La memoria es antojadiza. Se presenta a la prueba de selectividad cada vez que uno la invoca. Y elige el temario. De aquellos años, los de mi llegada, recuerdo especialmente los episodios municipales de la Transición, que en el Ayuntamiento de Pamplona adelantaron los llamados “concejales sociales”. Cada quince días, sin saltarse una convocatoria, los sociales subían el eco de la calle al salón de sesiones y se las apañaban para hablar del cambio político aunque hablaran del Bosquecillo. En teoría eran la oposición consistorial; en la práctica, la oposición al régimen. Para sorpresa y desconcierto del Gobierno, Pamplona rompía las hechuras asfixiantes de la legislación local. Aquella riada municipal inundaba al día siguiente la última página (formato sábana) del periódico. Desde la inviolable independencia, los redactores de la sección trabajábamos siguiendo el debido interés informativo y no sé si exactamente, pero al menos aproximadamente, la deseable objetividad. Vamos a dejarlo ahí.

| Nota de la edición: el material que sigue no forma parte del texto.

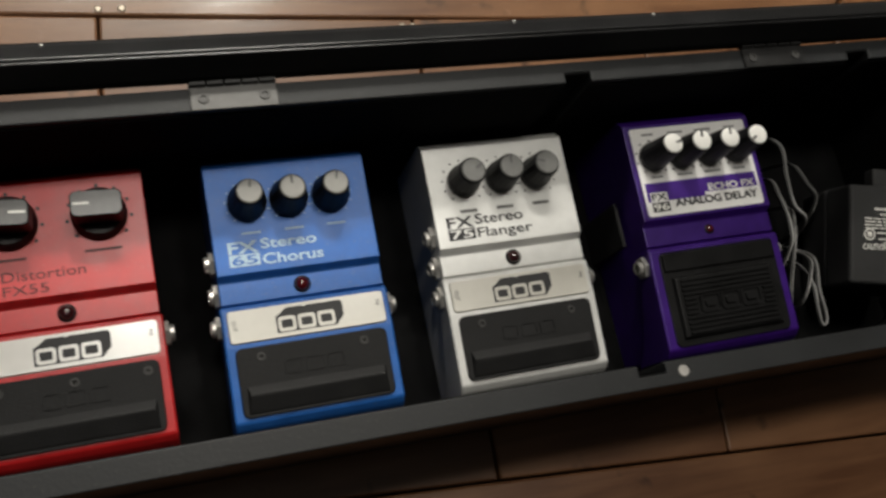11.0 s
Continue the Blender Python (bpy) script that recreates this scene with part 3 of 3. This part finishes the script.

No todos los acuerdos consistoriales fueron los mejores acuerdos, ni los asuntos marginados merecían el olvido. No todas las mañanas salía el sol por levante ni todas las tardes dejaban el sabor de un chocolate de Subiza con churros de la Mañueta. Fueron también años de convulsión social, de represión y de terrorismo. La cuestión es que el cierzo vitamínico del cambio soplaba desde la mayoría ciudadana hacia la Constitución del 78 y la Transición de la concordia. El periódico supo en cada momento dónde estaba porque mayormente distinguía el eco de las voces y las apariencias de la realidad. Y en esa geografía ambiental de riscos y valles, luces y sombras, los redactores estábamos descubriendo un nuevo mundo sin embarcarnos en ninguna carabela. De manera que si me dieran a elegir, entre todas las edades de la vida, una edad para llegar al Diario, repetiría la de 1966, con la juventud cargada de expectativas, bastantes expectativas, y de esperanza, mucha esperanza. Y uno, que está aquí de celebración, no va a ser tan cantamañanas como para encarar la fiesta con tintes adversativos. Para acudir a soplar velas hay que salir de casa educadamente llorado.
De eso quería escribir en esta página. Los lectores saben el resto. Terminaré por el principio, con un recuerdo del tiempo de la Transición, precisamente, y unas líneas de admiración, homenaje y agradecimiento a José Javier Uranga. Nuestro Diario se reconoce a sí mismo y lo reconocen sus lectores por el compromiso con la Constitución y el Fuero, un compromiso firme, consecuente y recto de todo el periódico, personificado en el director, que los terroristas de ETA no consiguieron doblegar ni con amenazas ni a tiros. José Javier Uranga caería abatido por 25 disparos, a las puertas del periódico, el 22 de agosto de 1980. Más de un año después, y tras una larga y dolorosa recuperación, volvía a escribir con la valentía, los principios y la profesionalidad de siempre. Pudo marcharse a descansar en paz. Se quedó a trabajar frente al terror. Alguna vez he escrito que el fin de ETA llegó por el empuje de la sociedad, la persecución policial, las sentencias judiciales y también por el ejemplo de personas que, como José Javier Uranga, pusieron su pluma y su vida al servicio de la libertad de todos.